Count how many lines contain the word "with". Please give only the number.

-- START --

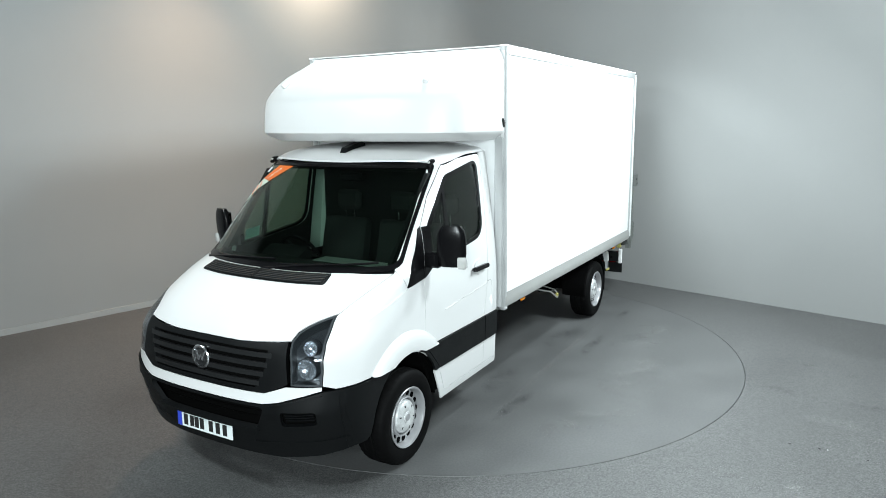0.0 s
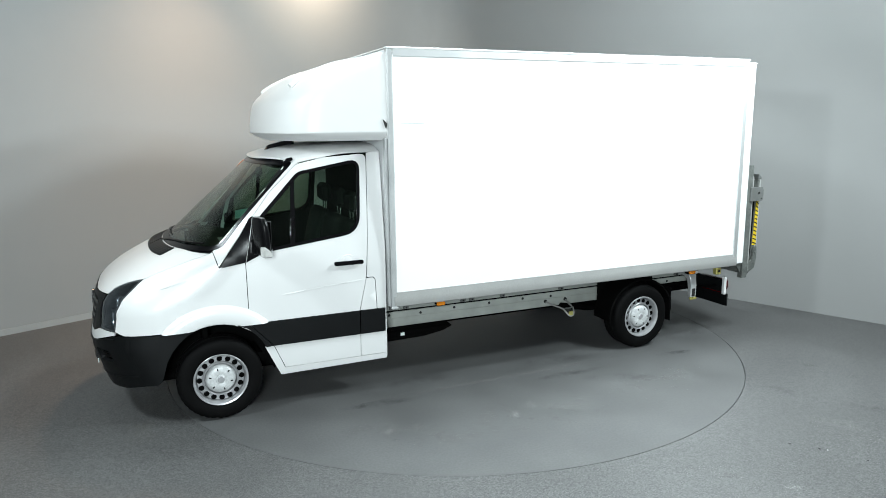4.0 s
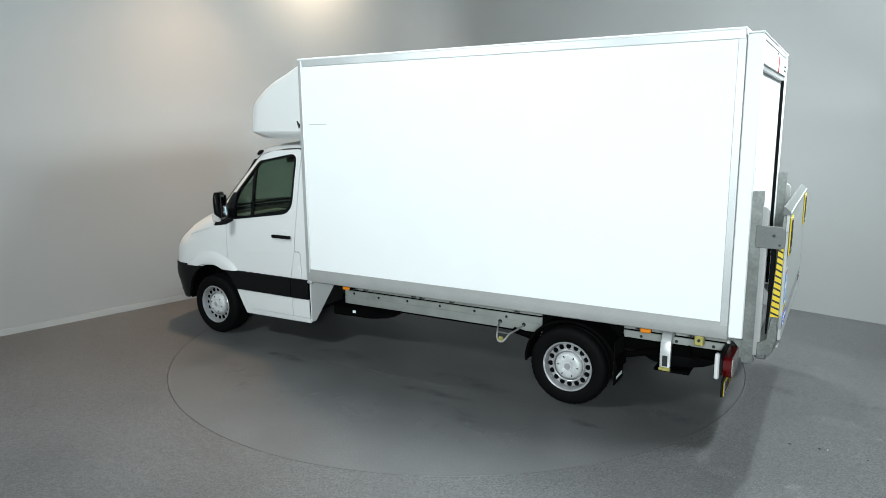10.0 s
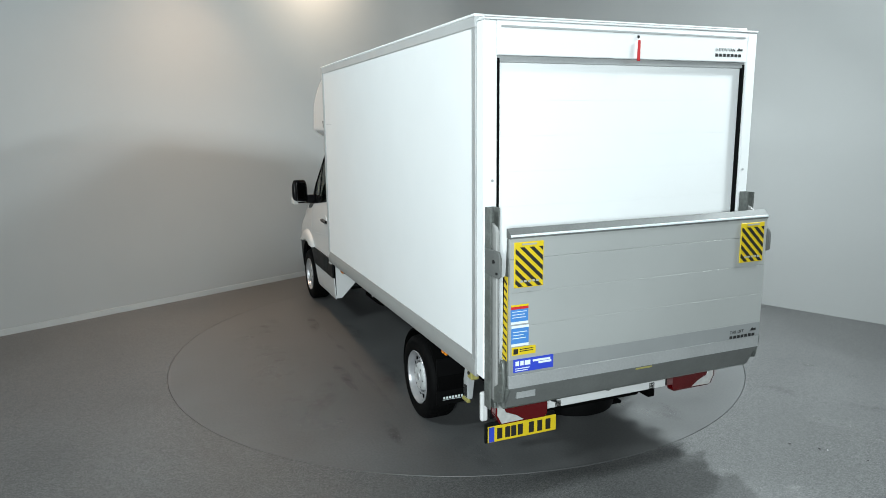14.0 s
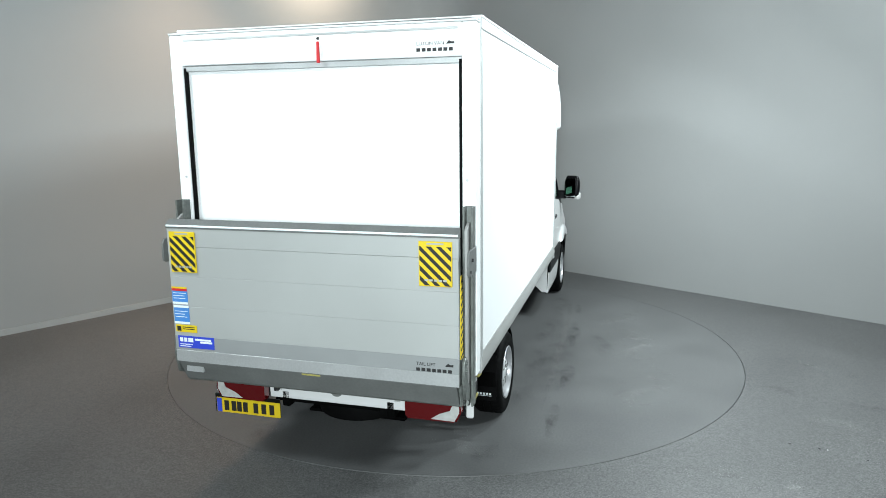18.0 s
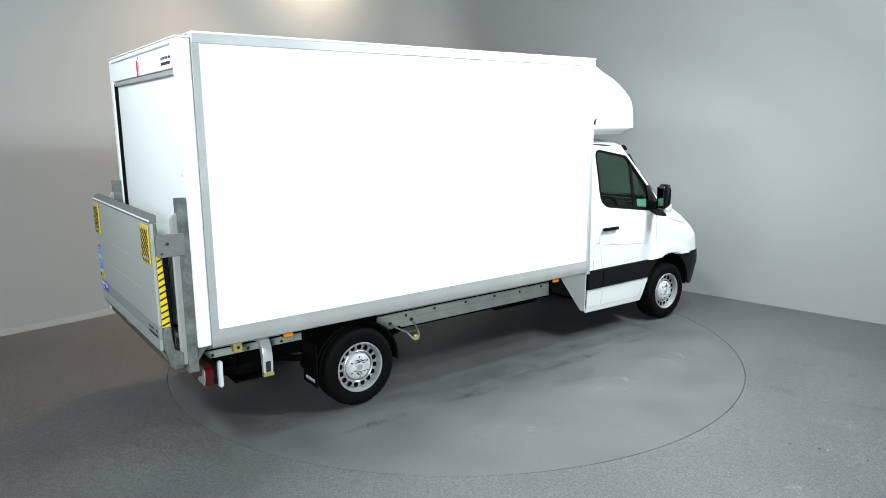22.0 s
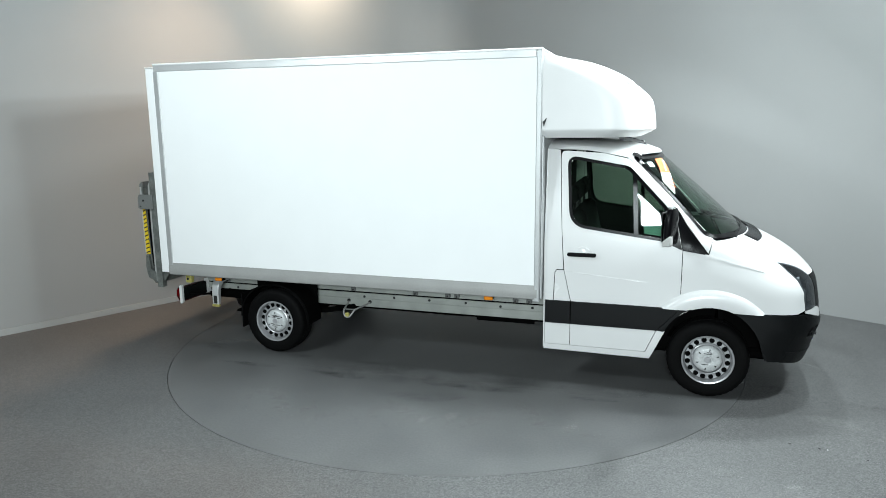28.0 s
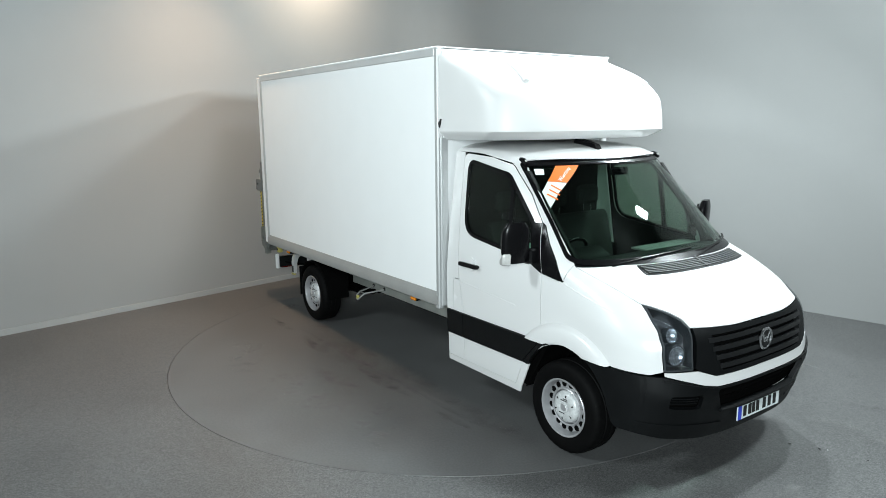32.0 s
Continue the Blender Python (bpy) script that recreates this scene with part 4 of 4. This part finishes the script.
# ---- tail lift ----
lift = part("tail_lift", box(-3.235, -3.155, -0.99, 0.99, 0.665, 0.80, 0.012), GALV, van, "folded aluminium tail lift with warning flags")
for s in (1, -1):
    def sp(a, b):
        return (min(s * a, s * b), max(s * a, s * b))
    column = prism([(-3.074, s * 0.972), (-3.074, s * 1.036), (-3.146, s * 1.036), (-3.146, s * 1.024), (-3.086, s * 1.024), (-3.086, s * 0.984), (-3.146, s * 0.984), (-3.146, s * 0.972)], "z", 0.640, 1.905)
    part("column", column, GALV, lift, "galvanised channel column")
    part("column_foot", prism([(-3.0, 0.80), (-3.10, 0.80), (-3.16, 0.65), (-3.12, 0.64)], "y", s * 1.0 - 0.008, s * 1.0 + 0.008), GALV, lift)
    part("runner", prism([(-3.120, 0.70), (-3.120, 1.815), (-3.172, 1.790), (-3.190, 1.765), (-3.190, 0.70)], "y", *sp(0.994, 1.014), 0.004), RAIL, lift)
    # black strip painting in the shade of the gap behind the platform edge
    part("edge_shade", box(-3.246, -3.214, *sp(0.968, 0.984), 0.86, 1.50, 0.004), RUBBER, lift)
    part("slider_block", prism([(-3.112, 1.508), (-3.112, 1.665), (-3.285, 1.665), (-3.305, 1.63), (-3.305, 1.52), (-3.28, 1.505)], "y", s * 1.037, s * 1.051, 0.003), TIPGREY, lift)
    part("slider_pin", tube([(-3.23, s * 1.050, 1.600), (-3.23, s * 1.060, 1.600)], 0.011, 12), INK, lift)
    part("slider_pin", tube([(-3.27, s * 1.050, 1.535), (-3.27, s * 1.058, 1.535)], 0.008, 10), INK, lift)
    part("hinge_arm", prism([(-3.245, 0.985), (-3.265, 1.005), (-3.29, 0.985), (-3.30, 0.86), (-3.275, 0.735), (-3.235, 0.72), (-3.17, 0.69), (-3.17, 0.80), (-3.235, 0.83)], "y", s * 1.000, s * 1.022, 0.005), GALV, lift)
    for z in (0.80, 0.92, 0.97):
        part("hinge_bolt", tube([(-3.268, s * 1.018, z), (-3.268, s * 1.031, z)], 0.010, 10), GALV, lift)
    tape = part("warning_tape", prism([(-3.296, 1.00), (-3.296, 1.515), (-3.262, 1.515), (-3.240, 1.00)], "y", s * 0.9935, s * 0.9975), YELLOW, lift, "yellow and black striped edge tape")
    for k in range(11):
        z = 1.005 + 0.046 * k
        x = -3.241 - 0.022 * (z - 1.0) / 0.515
        part("tape_stripe", prism([(-3.295, z), (-3.295, z + 0.014), (x, z + 0.034), (x, z + 0.020)], "y", s * 0.9978, s * 0.9992), INK, tape)
platform = part("platform", prism([(-3.300, 0.831), (-3.300, 1.740), (-3.278, 1.740), (-3.262, 1.52), (-3.225, 0.831)], "y", -0.992, 0.992, 0.004), GALV, lift, "ribbed aluminium loading platform, folded upright")
planks = [(0.830, 0.9105, ALU), (0.911, 1.0095, BAND), (1.0102, 1.2146, PLATE), (1.2153, 1.4196, PLATE), (1.4203, 1.6205, PLATE), (1.6225, 1.742, PLATE)]
for z0, z1, mt in planks:
    part("plank", box(-3.318, -3.298, -0.990, 0.990, z0, z1, 0.001), mt, platform)
part("tip_edge", prism([(-3.322, 1.742), (-3.322, 1.766), (-3.284, 1.799), (-3.274, 1.799), (-3.274, 1.742)], "y", -0.992, 0.992), TIPGREY, platform)
part("tip_bead", box(-3.326, -3.318, -0.99, 0.99, 1.753, 1.766, 0.002), WHITE, platform)
part("base_angle", prism([(-3.318, 0.829), (-3.300, 0.829), (-3.225, 0.690), (-3.245, 0.682)], "y", -0.975, 0.975, 0.003), GREYSTEEL, platform)
part("base_label", prism([(0.93, 0.795), (0.80, 0.795), (0.80, 0.755), (0.93, 0.755)], "x", -3.302, -3.288), ALU, platform)
part("centre_label", prism([(0.06, 0.828), (-0.07, 0.828), (-0.07, 0.812), (0.06, 0.812)], "x", -3.315, -3.306), PASSIV, platform)


def clipped(poly, y0, y1, z0, z1):
    """The outline cut to an upright rectangle."""
    for axis, lim, sgn in ((0, y0, 1), (0, y1, -1), (1, z0, 1), (1, z1, -1)):
        res = []
        for i, p in enumerate(poly):
            q = poly[i - 1]
            a, b = (p[axis] - lim) * sgn, (q[axis] - lim) * sgn
            if (a >= 0) != (b >= 0):
                t = b / (b - a)
                res.append((q[0] + (p[0] - q[0]) * t, q[1] + (p[1] - q[1]) * t))
            if a >= 0:
                res.append(p)
        poly = res
    return poly


def flag(y0, y1):
    fl = part("warning_flag", box(-3.330, -3.321, y0, y1, 1.452, 1.722, 0.002), YELLOW, lift, "yellow flag with black diagonal stripes")
    w = y1 - y0
    for k in range(8):
        z = 1.30 + 0.060 * k
        pts = clipped([(y1, z + w * 0.95), (y1, z + w * 0.95 + 0.029), (y0, z + 0.029), (y0, z)], y0 + 0.006, y1 - 0.006, 1.458, 1.692)
        if len(pts) > 2:
            part("flag_stripe", prism(pts, "x", -3.3325, -3.3300), INK, fl)
    for k in range(5):
        part("flag_bar", box(-3.334, -3.3325, y0 + w * (0.16 + 0.14 * k), y0 + w * (0.26 + 0.14 * k), 1.484, 1.496), PLATE, fl)
    part("flag_fixing", box(-3.334, -3.330, y0 + w * 0.25, y1 - w * 0.25, 1.704, 1.714), PLATE, fl)


flag(0.775, 0.968)
flag(-0.955, -0.750)


def notice(y1, y0, z0, z1, mat, bands):
    st = part("notice", box(-3.3215, -3.3185, y0, y1, z0, z1), mat, lift, "printed safety notice")
    for a, b, c, d, m2 in bands:
        part("notice_band", box(-3.3225, -3.3215, y1 - (y1 - y0) * b, y1 - (y1 - y0) * a, z1 - (z1 - z0) * d, z1 - (z1 - z0) * c), m2, st)


notice(0.985, 0.868, 1.232, 1.350, BLUE, [(0, 1, 0, 0.10, YELLOW), (0, 1, 0.10, 0.24, STRAP), (0, 1, 0.88, 1, WHITE), (0.08, 0.9, 0.35, 0.38, WHITE), (0.08, 0.8, 0.5, 0.53, WHITE), (0.08, 0.85, 0.65, 0.68, WHITE)])
notice(0.980, 0.864, 1.095, 1.222, BLUE, [(0, 1, 0, 0.12, WHITE), (0, 1, 0.88, 1, WHITE), (0.08, 0.9, 0.3, 0.33, WHITE), (0.08, 0.7, 0.45, 0.48, WHITE), (0.08, 0.85, 0.6, 0.63, WHITE)])
notice(0.975, 0.815, 1.038, 1.088, YELLOW, [(0.06, 0.25, 0.2, 0.85, INK), (0.32, 0.9, 0.25, 0.35, INK), (0.32, 0.9, 0.5, 0.6, INK)])
notice(0.965, 0.690, 0.930, 1.012, DEEP, [(0.05, 0.14, 0.15, 0.5, WHITE), (0.17, 0.25, 0.15, 0.5, WHITE), (0.28, 0.42, 0.15, 0.5, WHITE), (0.48, 0.92, 0.18, 0.34, WHITE), (0.62, 0.95, 0.38, 0.54, WHITE), (0.05, 0.4, 0.68, 0.74, WHITE), (0.05, 0.35, 0.84, 0.9, WHITE)])
mark_rear(-3.3192, -0.720, 0.926, 0.235, "TAIL LIFT", lift)

# ---- rear end below the box ----
rear = part("rear_crossbar", box(-2.930, -2.905, -0.525, 0.525, 0.462, 0.635, 0.004), PAINT, van, "white rear crossbar")
for s in (1, -1):
    part("end_plate", box(-2.918, -2.884, min(s * 0.931, s * 0.983), max(s * 0.931, s * 0.983), 0.450, 0.655, 0.010), PAINT, rear)
    part("arm_stay", tube([(-2.60, s * 0.45, 0.52), (-2.66, s * 0.62, 0.50), (-2.72, s * 0.80, 0.53), (-2.90, s * 0.84, 0.53)], 0.012, 8), DARK, rear)
    part("lamp_mount", box(-2.936, -2.895, min(s * 0.526, s * 0.930), max(s * 0.526, s * 0.930), 0.47, 0.61, 0.004), BLACK, rear)
    lamp = part("tail_lamp", prism(rounded([(s * 0.53, 0.600), (s * 0.915, 0.605), (s * 0.922, 0.52), (s * 0.885, 0.448), (s * 0.53, 0.448)], 0.02), "x", -3.0, -2.937, 0.008), RED, rear, "red tail lamp with a clear corner")
    part("clear_corner", prism([(s * 0.905, 0.585), (s * 0.870, 0.59), (s * 0.845, 0.530), (s * 0.77, 0.500), (s * 0.71, 0.460), (s * 0.875, 0.457), (s * 0.908, 0.52)], "x", -3.004, -2.999), CLEAR, lamp)
part("plate_holder", box(-2.955, -2.938, 0.44, 0.972, 0.310, 0.452, 0.004), BLACK, rear)
number_plate(-2.956, 0.695, 0.372, -1, YELLOW, rear)
part("rear_badge", lathe([(0.034, 0.0), (0.045, -0.004), (0.046, -0.01), (0.034, -0.008)], 28, "x", (-2.936, -0.005, 0.565)), GREYSTEEL, rear)
part("tow_bar", tube([(-2.88, 0.5, 0.44), (-2.88, -0.30, 0.44)], 0.022, 10), DARK, rear)
part("tow_hook", tube([(-2.92, 0.455, 0.60), (-2.96, 0.455, 0.57), (-2.955, 0.455, 0.53)], 0.022, 10), INK, rear)

# ---- roof pod ----
POD_X = curve([(2.262, 1.93), (2.33, 2.055), (2.45, 2.045), (2.58, 2.02), (2.63, 1.99), (2.68, 1.94), (2.76, 1.835), (2.87, 1.62), (2.94, 1.42), (2.985, 1.2), (3.0, 1.12)])
bm = bmesh.new()
rows = []
for z in [2.262, 2.30, 2.328, 2.335, 2.345, 2.40, 2.46, 2.52, 2.56, 2.59, 2.61, 2.63, 2.65, 2.68, 2.71, 2.74, 2.78, 2.82, 2.86, 2.90, 2.93, 2.95, 2.97, 2.985]:
    xc, w = POD_X(z), 1.035 - (0.075 * (2.33 - z) / 0.07 if z < 2.33 else 0.03 * max(0, (z - 2.85) / 0.13) ** 2)
    a = min(0.42, xc - 1.1)
    row = [bm.verts.new((1.1, -w, z))]
    for i in range(41):
        f = -1.57079 + 3.14158 * i / 40
        row.append(bm.verts.new((xc - a + a * max(0.0, math.cos(f)) ** (2 / 2.7), w * math.copysign(abs(math.sin(f)) ** (2 / 2.7), f), z)))
    rows.append(row + [bm.verts.new((1.1, w, z))])
for p, q in zip(rows, rows[1:]):
    for i in range(len(p) - 1):
        bm.faces.new((p[i], p[i + 1], q[i + 1], q[i]))
bm.faces.new(rows[0])
bm.faces.new(rows[-1][::-1])
pod = part("roof_pod", bm, POD, van, "rounded white fibreglass pod above the cab")
for s in (1, -1):
    path = []
    for i in range(15):
        z = 2.735 + 0.237 * i / 14
        k = (POD_X(z + 0.01) - POD_X(z - 0.01)) / 0.02
        n = Vector((1, 0, -k)).normalized()
        path.append(Vector((POD_X(z), s * (0.62 + 0.10 * (1 - i / 14)), z)) - n * (0.0190 + 0.006 * abs(i / 7 - 1) ** 3))
    part("pod_rib", tube(path, 0.022, 10), POD, pod)
    part("pod_flange", box(1.085, 1.115, min(s * 1.0, s * 1.042), max(s * 1.0, s * 1.042), 2.27, 2.99, 0.006), POD, pod)
    part("pod_clip", prism([(1.12, 2.40), (1.155, 2.435), (1.13, 2.36)], "y", s * 1.03, s * 1.05), INK, pod)


def motions():
    """The turntable turns steadily; the van stands on it."""
    turn = curve([(0, 240.83), (2, 222.57), (3.5, 209.05), (6, 186.15), (9, 159.52), (11, 141.25), (13, 122.75), (16, 94.10), (19, 65.68), (22, 37.46), (25, 9.98), (28, -17.08), (30, -35.5), (32, -53.90)])
    walk(turntable, [(t, pose(0, 0, 0, 0, 0, turn(t))) for t in range(0, 33)])
    walk(van, [(t, pose(0, 0, 0, 0, 0, turn(t)) @ pose(0, 0.080, 0)) for t in range(0, 33)])


motions()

-- END --

§ **The solution**: 4